Traveling Pictures

Interview with author/illustrator Rashin Kheiriyeh

Elena Rittinghausen, visiting editor from NordSüd Verlag, met with Iranian-American artist Rashin Kheiriyeh in Washington D.C., where Rashin lives and works. NordSüd publisher Herwig Bitsche first met Rashin in 2011, and he quickly contracted three books from Rashin. These titles–Two Parrots, The Seven Voyages of Sinbad The Sailor, and There Was an Old Lady Who Swallowed a Fly–became her first books published in the US. Read the interview below to find out how Rashin started in illustration and how her work is impacted by the current events in her home country of Iran.

Rashin, how did you get into illustration? 

I’ve always been interested in illustration, but actually, I wanted to be a painter.
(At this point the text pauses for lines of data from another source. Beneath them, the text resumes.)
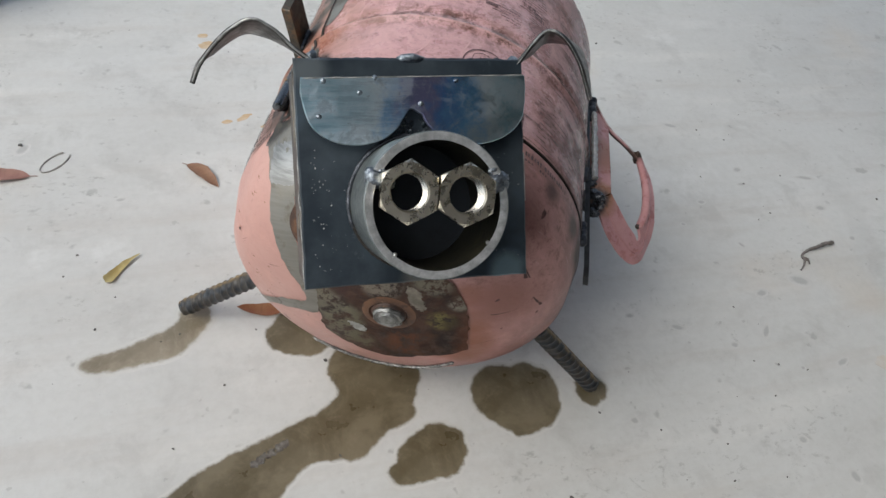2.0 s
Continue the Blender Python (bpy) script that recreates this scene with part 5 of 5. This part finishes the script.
b = bmesh.new()
rg7 = random.Random(12)
for i in range(16):
    k = rg7.random()
    r = rg7.uniform(0.0004, 0.0008)
    made = bmesh.ops.create_icosphere(b, subdivisions=2, radius=1.0)["verts"]
    for v in made:
        v.co = Vector((v.co.x * r, v.co.y * r, max(v.co.z, -0.2) * r * 0.7)) + Vector((-0.074 + 0.033 * k + rg7.uniform(-0.003, 0.003), 0.298 + 0.016 * k + rg7.uniform(-0.003, 0.003), 0.0004))
tagged(solid("water_bubbles", b, BUBBLE, pose(0, 0, 0)), "cluster of tiny glinting bubbles on the wet streak", "bubbles", kind="stuff")


def leaf(tip, stem, width, mat, label, curl=0.003, seed=1, blunt=False):
    """A dry leaf lying on the ground from stem to tip, folded along its midrib."""
    p, q = Vector((*stem, 0)), Vector((*tip, 0))
    length = (q - p).length
    b = bmesh.new()
    rings = []
    n = 18
    for i in range(n + 1):
        s = i / n
        w = 0.0004 if s < 0.14 else width / 2 * math.sin(math.pi * min(1, ((s - 0.12) / 0.88) ** 0.8)) ** 0.75 + 0.0003
        if blunt:
            w = 0.0004 + width / 2 * s ** 0.9 * (1 - max(0.0, (s - 0.86) / 0.14) ** 2) ** 0.5
        w *= 1 + 0.22 * noise.noise(Vector((s * 7.0, seed * 3.1, 2.0)))
        h = 0.0008 + curl * (0.4 + 0.6 * math.sin(s * 4.2 + seed)) * (0.3 + s)
        up = w * 0.35
        bend = 0.06 * length * math.sin(math.pi * s) * (1 if seed % 2 else -1)
        rings.append([Vector((length * s, bend - w, h + up)), Vector((length * s, bend - w * 0.5, h + up * 0.35)), Vector((length * s, bend, h)), Vector((length * s, bend + w * 0.5, h + up * 0.35)), Vector((length * s, bend + w, h + up)),
                      Vector((length * s, bend + w * 0.5, h + up * 0.35 - 0.0004)), Vector((length * s, bend, h - 0.0005)), Vector((length * s, bend - w * 0.5, h + up * 0.35 - 0.0004))])
    skin(b, rings)
    low = min(v.co.z for v in b.verts)
    for v in b.verts:
        v.co.z -= low
    m = Matrix.Translation(p) @ pose(0, 0, 0, 0, 0, math.degrees(math.atan2(q.y - p.y, q.x - p.x)))
    return tagged(solid("leaf", b, mat, m, True, 60), label, "leaf", group="fallen leaves")


leaf((-0.069, 0.597), (-0.101, 0.634), 0.014, LEAF_BROWN, "curled brown dry leaf with a thin stalk on concrete", 0.004, 1)
leaf((-0.171, 0.490), (-0.143, 0.519), 0.011, LEAF_YELLOW, "narrow yellowing dry leaf on concrete", 0.003, 2, True)
leaf((-0.066, 0.4445), (-0.018, 0.439), 0.014, LEAF_ORANGE, "orange dry leaf tucked beneath a leg", 0.003, 3)
leaf((-0.291, 0.629), (-0.232, 0.632), 0.016, LEAF_RED, "dull red dry leaf on concrete", 0.003, 4)
leaf((1.107, 0.442), (1.098, 0.476), 0.012, LEAF_OLIVE, "small olive dry leaf on concrete", 0.003, 5)
leaf((1.610, 0.316), (1.650, 0.362), 0.014, LEAF_BROWN, "small brown dry leaf on concrete", 0.003, 6)
leaf((-0.352, 0.384), (-0.3276, 0.4128), 0.011, LEAF_OLIVE, "pale olive dry leaf on concrete", 0.003, 8)

# crumpled dark leaf far out on the slab
b = bmesh.new()
for k in range(5):
    a0 = 0.9 + k * 1.25
    mid_p = Vector((0.030 * math.cos(a0), 0.030 * math.sin(a0), 0.012 + 0.004 * (k % 2)))
    tip_p = Vector((0.075 * math.cos(a0 + 0.3), 0.060 * math.sin(a0 + 0.3), 0.004))
    side = Vector((-math.sin(a0), math.cos(a0), 0.3)) * 0.016
    line = spline([(0, 0, 0.004), mid_p, tip_p], 12)
    ribbon(b, [p + side * math.sin(math.pi * min(1, (i + 0.5) / 11.5)) for i, p in enumerate(line)], [p - side * math.sin(math.pi * min(1, (i + 0.5) / 11.5)) for i, p in enumerate(line)], 0.001)
tagged(solid("crumpled_leaf", b, leaf_mat("dark_red_leaf", (0.075, 0.02, 0.025), (0.14, 0.05, 0.045)), pose(2.89, 0.37, 0, 0, 0, 40)), "crumpled dark red dead leaf on concrete", "leaf", group="fallen leaves")

# pale dried outline where a leaf lay
b = bmesh.new()
ell = [Vector((0.017 * math.cos(a) , 0.0075 * math.sin(a), 0.0006)) for a in np.linspace(0.5, 5.9, 40)]
tube(b, ell, [0.0007 + 0.0005 * noise.noise(Vector((i * 0.3, 4, 4))) for i in range(40)], 6)
tagged(solid("dried_leaf_rim", b, plain("grey_leaf_rim", (0.28, 0.27, 0.25), (0.40, 0.39, 0.36), 90, 0.8), pose(-0.218, 0.650, 0, 0, 0, 48)), "grey dried rim of a rotted leaf on concrete", "leaf")
# twig
b = bmesh.new()
tube(b, spline([(0.573, 0.4275, 0.003), (0.562, 0.4265, 0.0045), (0.548, 0.424, 0.0035), (0.535, 0.4225, 0.0028)], 16), [0.0022, 0.0028, 0.0020, 0.0026, 0.0019, 0.0025, 0.0018, 0.0024, 0.0017, 0.0023, 0.0017, 0.0022, 0.0016, 0.0019, 0.0015, 0.0009], 8, 0.2, rng)
for line, r in (([(0.536, 0.4225, 0.0026), (0.528, 0.4195, 0.0026), (0.5215, 0.4150, 0.0024), (0.5235, 0.4095, 0.0022)], 0.0013), ([(0.5225, 0.4120, 0.0024), (0.5260, 0.4085, 0.0026), (0.5250, 0.4045, 0.0020)], 0.0011), ([(0.5225, 0.4100, 0.0022), (0.5175, 0.4045, 0.0020), (0.5100, 0.3990, 0.0014)], 0.0011), ([(0.5235, 0.4145, 0.0020), (0.5290, 0.4110, 0.0016)], 0.0008)):
    tube(b, spline(line, 10), [r * (1.0 - 0.04 * k + 0.25 * (k % 2)) for k in range(10)], 7, 0.25, rng)
tagged(solid("twig", b, plain("grey_brown_twig", (0.11, 0.095, 0.085), (0.22, 0.20, 0.185), 150, 0.8), pose(0, 0, 0)), "crooked grey-brown broken twig on concrete", "twig")

# block at the edge of the slab
b = bmesh.new()
slab(b, 0, 0.150, 0, 0.095, 0, 0.105, 0.003, 0.0008, rng, 8)
BLOCK_M = Matrix.Translation((-0.4268, 0.8744, 0)) @ pose(0, 0, 0, 0, 0, 22.5)
tagged(solid("concrete_block", b, BLOCK, BLOCK_M), "weathered grey block standing on the concrete", "block")

# soft marks on the slab
for c, w, h, turn, mat, label in (((-0.062, 0.842), 0.010, 0.007, 20, RUSTSTAIN, "orange rust stain on concrete"), ((-0.066, 0.862), 0.006, 0.004, 10, RUSTSTAIN, "small orange rust stain on concrete"), ((-0.033, 0.703), 0.010, 0.0035, 35, RUSTSTAIN, "small orange rust stain on concrete"),
                                  ((-0.052, 0.697), 0.006, 0.003, 10, RUSTSTAIN, "small orange rust stain on concrete"), ((-0.010, 0.687), 0.007, 0.003, 15, RUSTSTAIN, "small orange rust stain on concrete"), ((0.530, 0.278), 0.014, 0.008, -20, TANSTAIN, "faint tan stain on concrete"), ((0.612, 0.252), 0.020, 0.013, -35, CHALK, "pale chalky smudge on concrete")):
    pts = [(c[0] + (w * math.cos(a) * math.cos(radians(turn)) - h * math.sin(a) * math.sin(radians(turn))) * (1 + 0.3 * noise.noise(Vector((math.cos(a) * 2, math.sin(a) * 2, c[0] * 40)))),
            c[1] + (w * math.cos(a) * math.sin(radians(turn)) + h * math.sin(a) * math.cos(radians(turn))) * (1 + 0.3 * noise.noise(Vector((math.cos(a) * 2, math.sin(a) * 2, c[1] * 40))))) for a in np.linspace(0, 2 * math.pi, 18, endpoint=False)]
    stain(pts, mat, label, 0.0003, 3, "stain", "ground_stain", 0.0012)


def chip(x, y, s, seed):
    rg5 = random.Random(seed)
    s *= 0.8
    b = bmesh.new()
    blob(b, (0, 0, s * 0.35), (s, s * rg5.uniform(0.4, 0.9), s * 0.5), rg5, Euler((0, 0, rg5.uniform(0, 3))).to_matrix())
    low = min(v.co.z for v in b.verts)
    for v in b.verts:
        v.co.z -= low
    return tagged(solid("grit_chip", b, GRIT, pose(x, y, 0)), "small dark chip of grit on concrete", "debris", group="grit on the slab")


for i, (x, y, s) in enumerate(((-0.001, 0.380, 0.0022), (-0.124, 0.325, 0.0015), (0.749, 0.368, 0.0040), (0.686, 0.484, 0.0022), (0.125, 0.218, 0.0018), (0.162, 0.223, 0.0026), (-0.250, 0.678, 0.0028), (0.457, 0.822, 0.0026), (0.273, 0.180, 0.0016), (-0.179, 0.443, 0.0016), (0.628, 1.006, 0.0040), (0.694, 0.214, 0.0026), (0.282, 0.072, 0.0018),
                               (0.526, 0.482, 0.0017), (0.404, 0.368, 0.0015), (0.716, 0.345, 0.0016), (0.579, 0.538, 0.0016), (0.521, 0.531, 0.0016), (0.471, 0.549, 0.0014), (0.216, 0.287, 0.0016), (0.263, 0.261, 0.0012), (0.389, 0.307, 0.0013), (0.316, 0.237, 0.0012), (0.540, 0.608, 0.0016), (0.512, 0.630, 0.0016), (-0.129, 0.422, 0.0013), (-0.114, 0.427, 0.0012), (-0.053, 0.421, 0.0012), (0.438, 0.288, 0.0016), (0.412, 0.299, 0.0015))):
    chip(x, y, s, i)


def scuff(x, y, long, wide, turn, seed):
    """A flat soft grey mark, densest in its middle."""
    b = bmesh.new()
    n = 28
    rings = []
    for k in (0.35, 1.0):
        rings.append([Vector((long * k * math.cos(a) * (1 + 0.25 * noise.noise(Vector((math.cos(a) * 1.5, math.sin(a) * 1.5, seed)))), wide * k * math.sin(a), 0.00022 - 0.0001 * k)) for a in np.linspace(0, 2 * math.pi, n, endpoint=False)])
    vs = skin(b, rings, caps=False)
    b.faces.new(vs[0])
    ob = solid("ground_scuff", b, SCUFF, pose(x, y, 0, 0, 0, turn), False)
    soak = ob.data.attributes.new("wet", "FLOAT", "POINT")
    soak.data.foreach_set("value", [1.0] * n + [0.0] * n)
    return tagged(ob, "soft grey scuff mark on the concrete", "stain", group="scuffs on the slab")


for i, (x, y, long, wide, turn) in enumerate(((0.244, 0.274, 0.0050, 0.0040, 0), (0.415, 0.186, 0.0055, 0.0080, 0), (0.514, 0.037, 0.0110, 0.0075, 140), (0.276, 0.180, 0.0048, 0.0036, 150), (0.490, 0.179, 0.0100, 0.0050, -30), (0.335, 0.105, 0.0075, 0.0055, 130), (0.750, 0.259, 0.0200, 0.0060, -30), (0.480, 0.642, 0.0120, 0.0045, -20),
                                              (0.409, 0.481, 0.0040, 0.0030, 0), (0.449, 0.510, 0.0060, 0.0040, 0), (-0.248, 0.672, 0.0110, 0.0060, 60), (-0.159, 0.591, 0.0060, 0.0030, 10), (0.353, 0.148, 0.0060, 0.0050, 30), (0.534, -0.035, 0.0110, 0.0070, 20), (-0.335, 0.522, 0.0030, 0.0018, 40), (0.085, 0.764, 0.0090, 0.0040, 20),
                                              (0.527, 0.555, 0.0070, 0.0050, 20), (0.611, 0.531, 0.0150, 0.0040, -15), (0.607, 0.432, 0.0050, 0.0040, 30), (0.411, 0.299, 0.0045, 0.0022, -40), (0.435, 0.291, 0.0030, 0.0028, 60), (0.388, 0.226, 0.0055, 0.0045, 0), (0.311, 0.251, 0.0045, 0.0060, 20), (0.500, 0.387, 0.0150, 0.0080, -25), (0.380, 0.327, 0.0050, 0.0040, 10), (0.422, 0.335, 0.0110, 0.0040, 50), (0.598, 0.481, 0.0080, 0.0050, 0), (0.446, 0.379, 0.0090, 0.0050, 15), (0.462, 0.443, 0.0060, 0.0030, -60), (0.732, 0.388, 0.0110, 0.0030, 10), (0.332, 0.356, 0.0090, 0.0040, -20), (0.290, 0.377, 0.0055, 0.0030, 0), (0.518, 0.531, 0.0070, 0.0030, 0), (0.481, 0.289, 0.0100, 0.0040, 20))):
    scuff(x, y, long, wide, turn, i)
rng = random.Random(77)
b = bmesh.new()
for i in range(420):
    x, y = rng.uniform(-0.7, 1.6), rng.uniform(-0.1, 1.5)
    s = 0.0004 + 0.0012 * rng.random() ** 3
    made = bmesh.ops.create_icosphere(b, subdivisions=1, radius=1.0)["verts"]
    t = Euler((0, 0, rng.uniform(0, 3))).to_matrix()
    e = rng.uniform(0.4, 1.0)
    for v in made:
        v.co = t @ Vector((v.co.x * s, v.co.y * s * e, v.co.z * s * 0.4)) + Vector((x, y, s * 0.2))
tagged(solid("loose_grit", b, GRIT, pose(0, 0, 0)), "scattered fine dark grit on the concrete", "grit", kind="stuff")
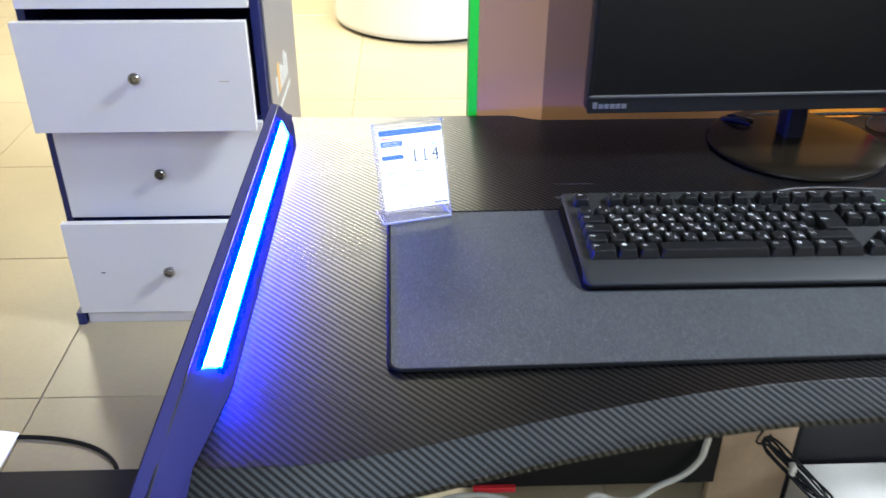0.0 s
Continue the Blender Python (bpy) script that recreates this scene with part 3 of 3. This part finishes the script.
# ---- price tags in acrylic holders ----
def price_tag(m, label):
    tag = thing("price_tag", m, label, "price tag", "price tags on the desk")
    W, Hh, lean, deep = 0.0821, 0.113, 22.5, 0.0355
    slope = pose(0, 0, 0.002, -lean, 0, 0)
    rows = []
    for x in (0.0, W):
        rows.append([(x, 0.0, 0.0), (x, 0.0, Hh), (x, 0.004, Hh + 0.0012), (x, 0.0075, Hh), (x, 0.0075, 0.022), (x, 0.0055, 0.022), (x, 0.0055, Hh - 0.002), (x, 0.002, Hh - 0.002), (x, 0.002, 0.0)])
    hb = loft(rows)
    hb.faces.ensure_lookup_table()
    for face in hb.faces:
        c = face.calc_center_median()
        if len(face.verts) > 4 or c.z > Hh - 0.0005 or c.z < 0.0005:
            face.material_index = 1
    holder = part("holder", hb, [M_ACRYLIC, M_CUTEDGE], tag, "clear folded acrylic sheet", m=slope)
    holder.visible_shadow = False
    foot = part("foot_plate", box((0, 0.0, 0.0), (W, deep, 0.002)), M_ACRYLIC, tag, "clear acrylic foot")
    foot.visible_shadow = False
    for x in (-0.0004, W - 0.0004):
        part("foot_edge", box((x, 0.0, 0.0002), (x + 0.0008, deep, 0.0021)), M_CUTEDGE, tag)
    part("foot_edge", box((0.0, -0.0004, 0.0002), (W, 0.0006, 0.0022)), M_CUTEDGE, tag)
    px, pz, pw, ph = 0.0046, 0.0135, 0.077, 0.0935
    sheet = part("sheet", box((px, 0.0028, pz), (px + pw, 0.0034, pz + ph)), M_PAPER, tag, "white printed price sheet", m=slope)
    FACE = 0.0026

    def mm(x, y):
        return (px + x / 1000, pz + ph - y / 1000)

    def bar(x0, y0, x1, y1, mat, name="printed_block", lift=0.0, r=0.0):
        (ax, az), (bx, bz) = mm(x0, y1), mm(x1, y0)
        bm = bmesh.new()
        pts = rounded(ax, az, bx, bz, r, 4) if r else [(ax, az), (bx, az), (bx, bz), (ax, bz)]
        bm.faces.new([bm.verts.new((x, FACE - lift, z)) for x, z in pts])
        part(name, bm, mat, sheet)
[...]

At first, I majored in graphic design. There was no real illustration major at my college. By the way, it was the first art college in Iran to admit women. Later, a course on illustration sparked my interest in visual storytelling. It came easily to me, and fellow students and faculty spurred me on. 

What did your beginnings look like? 

In the beginning, my illustrations were inspired by children’s poems. I needed a portfolio, after all. I sent it to a children’s magazine in Tehran. The art director was impressed. He commissioned me to illustrate a short story about a crow. I then worked for the magazine for three years. 

At some point, I submitted my work to the Tehran Illustration Biannual and won the first prize. Later, I heard from one of the jury members that my choice was controversial. Some thought I was too young. But from that moment on, publishers were lining up [She laughs].

How did you come to live in the U.S. now? 

In 2007, I was part of a group of Iranian artists invited by the State Department to Washington D.C. for an exhibition. It was an exchange program and we visited different colleges, including the New York School of Visual Arts. A teacher introduced me to an editor from the New York Times. My first feature was on the opinion pages. 

Then in 2011, I met Herwig Bitsche, the publisher of NordSüd. He offered me contracts on three books at once. This allowed me to stay in the U.S. and work here. I was able to participate in events, do readings in schools, and my books were reviewed in the media. That opened a lot of doors for me. 

How does it feel to be perceived as a voice of the protests in Iran? 

My thoughts are constantly on Iran. When I write stories myself, I take all my inspiration from there. I also couldn’t live without Iranian music and food. I have never cut my ties there. I follow the news very closely. What’s happening right now worries me a lot. On the one hand, I am incredibly happy that people in Iran are waking up. At the same time, they have little to oppose the authorities with. My parents still live there. That’s why I think about their safety in everything I do. I, too, will not travel to Iran again until the situation improves. At least I was able to design banners for the campaign of an organization that champions women’s rights in Iran. I wish for democracy and freedom to return to Iran. The hardliners won’t be able to keep up the pressure forever. 

How was the work on Rumi– Poet of Joy and Love for you?

Rumi and his texts are very familiar to me. They are very contemporary in many ways. Rumi was an Islamic scholar who, after meeting Shams and Sufism, threw all certainties overboard. He opened his eyes and discovered that we can be close to God in an infinite number of ways: through dance, nature, or friendships. Rumi realized that strength comes through unity, not division. This can be so easily applied to Iran today; we need tolerance and respect for the choices of individuals there. Fortunately, the memory of a liberal Iran is still very much alive in people’s minds. 

What is your working process?

I start with pencil drawings. I transfer those to paper in the right format. And then I just start – if I don’t like the finished picture, I start over. My favorite way to work is with a brush, applying one color at a time. It’s almost like meditating. But I like to try new techniques, like linoleum printing or spray paint. I’m always working on different books at the same time, so it never gets boring.

Pictures travel so well.


What kind of stories do you want to tell in the future? 

I want to tell about Iran and share Persian stories with children around the world. I also want children with Iranian roots to be able to find themselves in my books and tell about their cultural heritage, for example, at school. That’s what I love about picture books: no matter where you come from or what language you speak, you can communicate with everyone in this global community. Pictures travel so well. There’s very little difference between countries in the center [of global attention] and those on the periphery. 

Rashin Kheiriyeh and Elena Rittinghausen in Washington D.C.